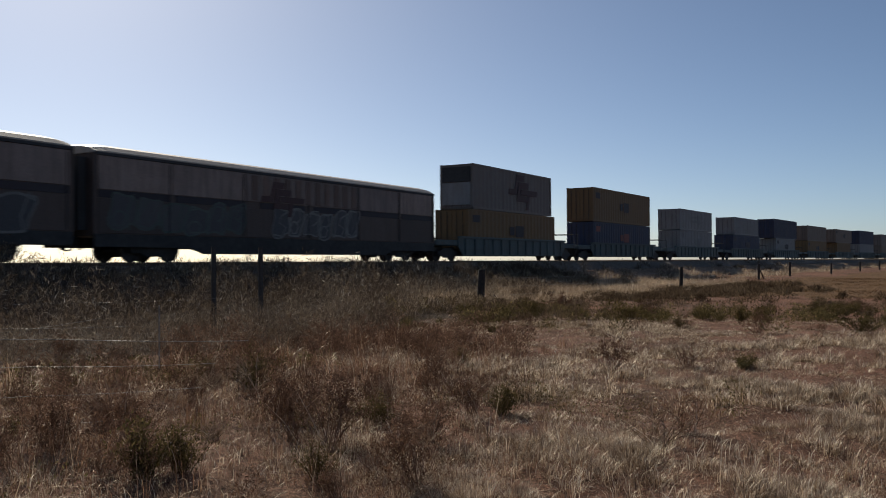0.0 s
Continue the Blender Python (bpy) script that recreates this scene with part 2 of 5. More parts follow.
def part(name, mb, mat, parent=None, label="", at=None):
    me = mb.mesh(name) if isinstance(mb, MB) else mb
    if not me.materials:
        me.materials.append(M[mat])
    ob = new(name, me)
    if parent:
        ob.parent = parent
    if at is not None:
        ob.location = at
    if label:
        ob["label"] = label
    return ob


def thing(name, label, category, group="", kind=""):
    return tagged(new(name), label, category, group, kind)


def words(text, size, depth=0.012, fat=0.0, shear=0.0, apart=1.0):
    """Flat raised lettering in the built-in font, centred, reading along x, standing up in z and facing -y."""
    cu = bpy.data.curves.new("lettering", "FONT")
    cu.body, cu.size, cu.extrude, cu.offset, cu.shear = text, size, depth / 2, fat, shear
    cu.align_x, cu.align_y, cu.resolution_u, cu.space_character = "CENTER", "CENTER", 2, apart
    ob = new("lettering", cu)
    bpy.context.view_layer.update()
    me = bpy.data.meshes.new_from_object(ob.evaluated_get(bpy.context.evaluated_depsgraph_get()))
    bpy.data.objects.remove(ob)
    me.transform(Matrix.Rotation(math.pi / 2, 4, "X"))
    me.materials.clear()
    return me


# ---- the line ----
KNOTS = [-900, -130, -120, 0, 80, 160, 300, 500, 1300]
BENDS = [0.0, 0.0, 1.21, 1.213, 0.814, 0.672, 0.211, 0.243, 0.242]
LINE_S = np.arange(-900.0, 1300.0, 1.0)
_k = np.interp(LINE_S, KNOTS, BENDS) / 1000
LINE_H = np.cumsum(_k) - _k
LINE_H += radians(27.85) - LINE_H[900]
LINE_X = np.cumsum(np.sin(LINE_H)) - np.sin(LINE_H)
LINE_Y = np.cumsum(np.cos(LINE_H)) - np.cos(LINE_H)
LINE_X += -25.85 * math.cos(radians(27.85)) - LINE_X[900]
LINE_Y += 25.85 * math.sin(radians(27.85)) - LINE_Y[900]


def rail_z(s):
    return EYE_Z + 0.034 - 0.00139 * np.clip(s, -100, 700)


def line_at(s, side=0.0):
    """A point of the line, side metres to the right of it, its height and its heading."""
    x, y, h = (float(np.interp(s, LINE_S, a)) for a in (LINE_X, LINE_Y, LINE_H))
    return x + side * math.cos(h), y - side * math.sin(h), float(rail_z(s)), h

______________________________

What this task involves: Every line from the start of the listing above through the line with "return tagged(new(name), label, category, group, kind)" should be repeated exactly; skip the pictures and add nothing else.

Written answer:
0.0 s
Continue the Blender Python (bpy) script that recreates this scene with part 2 of 5. More parts follow.
def part(name, mb, mat, parent=None, label="", at=None):
    me = mb.mesh(name) if isinstance(mb, MB) else mb
    if not me.materials:
        me.materials.append(M[mat])
    ob = new(name, me)
    if parent:
        ob.parent = parent
    if at is not None:
        ob.location = at
    if label:
        ob["label"] = label
    return ob


def thing(name, label, category, group="", kind=""):
    return tagged(new(name), label, category, group, kind)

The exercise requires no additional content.